### Given task
Repeat every line of the listing below exactly, minus the pictures.

### Supplied information

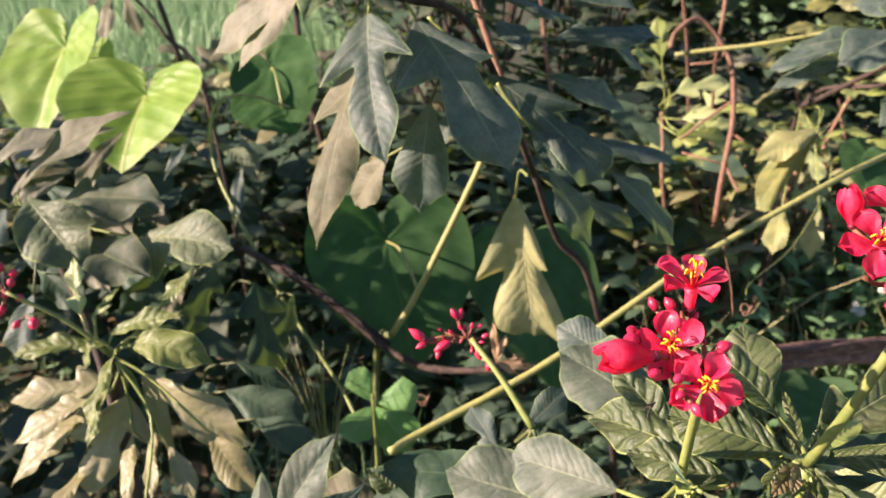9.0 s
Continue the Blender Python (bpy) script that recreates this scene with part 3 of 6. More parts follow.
def blades(name, label, category, area, count, tall, mat, seed, keep=None, wide=0.006, foot=0.0, lean=0.25):
    """Upright grass blades as one mesh."""
    rng = np.random.RandomState(seed)
    V, F, o = [], [], 0
    for i in range(count):
        x, y = rng.uniform(area[0], area[1]), area[2] + (area[3] - area[2]) * rng.uniform() ** 1.4
        if keep and not keep(x, y):
            continue
        h, a = tall * rng.uniform(0.55, 1.15), rng.uniform(0, 6.28)
        w = wide * rng.uniform(0.6, 1.3)
        lx, ly = lean * h * rng.uniform(-1, 1), lean * h * rng.uniform(-1, 1)
        c, s = math.cos(a) * w, math.sin(a) * w
        for q in (0.0, 0.4, 0.75):
            k = (1 - q * 0.55)
            V.append((x + lx * q * q - c * k, y + ly * q * q - s * k, foot + h * q))
            V.append((x + lx * q * q + c * k, y + ly * q * q + s * k, foot + h * q))
        V.append((x + lx, y + ly, foot + h * (1 - 0.12 * abs(lx + ly) / (lean * h))))
        F += [(o, o + 1, o + 3, o + 2), (o + 2, o + 3, o + 5, o + 4), (o + 4, o + 5, o + 6)]
        o += 7
    ob = new(name, mesh_from(name, V, F, [mat]))
    return tagged(ob, label, category, kind="stuff")


# ---- ground, field and distance ----
def ground():
    n = 60
    xs = np.sign(np.linspace(-1, 1, n + 1)) * np.abs(np.linspace(-1, 1, n + 1)) ** 3 * 400
    V = [(x, y + 1.0, 0.03 * noise.noise((x * 1.5, y * 1.5, 0)) - 0.02 * min(1, abs(x) / 50)) for y in xs for x in xs]
    F = [(r * (n + 1) + c, r * (n + 1) + c + 1, (r + 1) * (n + 1) + c + 1, (r + 1) * (n + 1) + c) for r in range(n) for c in range(n)]
    return tagged(new("ground", mesh_from("ground", V, F, [SOIL])), "dark bare soil under weeds and shrubs", "ground", kind="structure")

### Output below
9.0 s
Continue the Blender Python (bpy) script that recreates this scene with part 3 of 6. More parts follow.
def blades(name, label, category, area, count, tall, mat, seed, keep=None, wide=0.006, foot=0.0, lean=0.25):
    """Upright grass blades as one mesh."""
    rng = np.random.RandomState(seed)
    V, F, o = [], [], 0
    for i in range(count):
        x, y = rng.uniform(area[0], area[1]), area[2] + (area[3] - area[2]) * rng.uniform() ** 1.4
        if keep and not keep(x, y):
            continue
        h, a = tall * rng.uniform(0.55, 1.15), rng.uniform(0, 6.28)
        w = wide * rng.uniform(0.6, 1.3)
        lx, ly = lean * h * rng.uniform(-1, 1), lean * h * rng.uniform(-1, 1)
        c, s = math.cos(a) * w, math.sin(a) * w
        for q in (0.0, 0.4, 0.75):
            k = (1 - q * 0.55)
            V.append((x + lx * q * q - c * k, y + ly * q * q - s * k, foot + h * q))
            V.append((x + lx * q * q + c * k, y + ly * q * q + s * k, foot + h * q))
        V.append((x + lx, y + ly, foot + h * (1 - 0.12 * abs(lx + ly) / (lean * h))))
        F += [(o, o + 1, o + 3, o + 2), (o + 2, o + 3, o + 5, o + 4), (o + 4, o + 5, o + 6)]
        o += 7
    ob = new(name, mesh_from(name, V, F, [mat]))
    return tagged(ob, label, category, kind="stuff")


# ---- ground, field and distance ----
def ground():
    n = 60
    xs = np.sign(np.linspace(-1, 1, n + 1)) * np.abs(np.linspace(-1, 1, n + 1)) ** 3 * 400
    V = [(x, y + 1.0, 0.03 * noise.noise((x * 1.5, y * 1.5, 0)) - 0.02 * min(1, abs(x) / 50)) for y in xs for x in xs]
    F = [(r * (n + 1) + c, r * (n + 1) + c + 1, (r + 1) * (n + 1) + c + 1, (r + 1) * (n + 1) + c) for r in range(n) for c in range(n)]
    return tagged(new("ground", mesh_from("ground", V, F, [SOIL])), "dark bare soil under weeds and shrubs", "ground", kind="structure")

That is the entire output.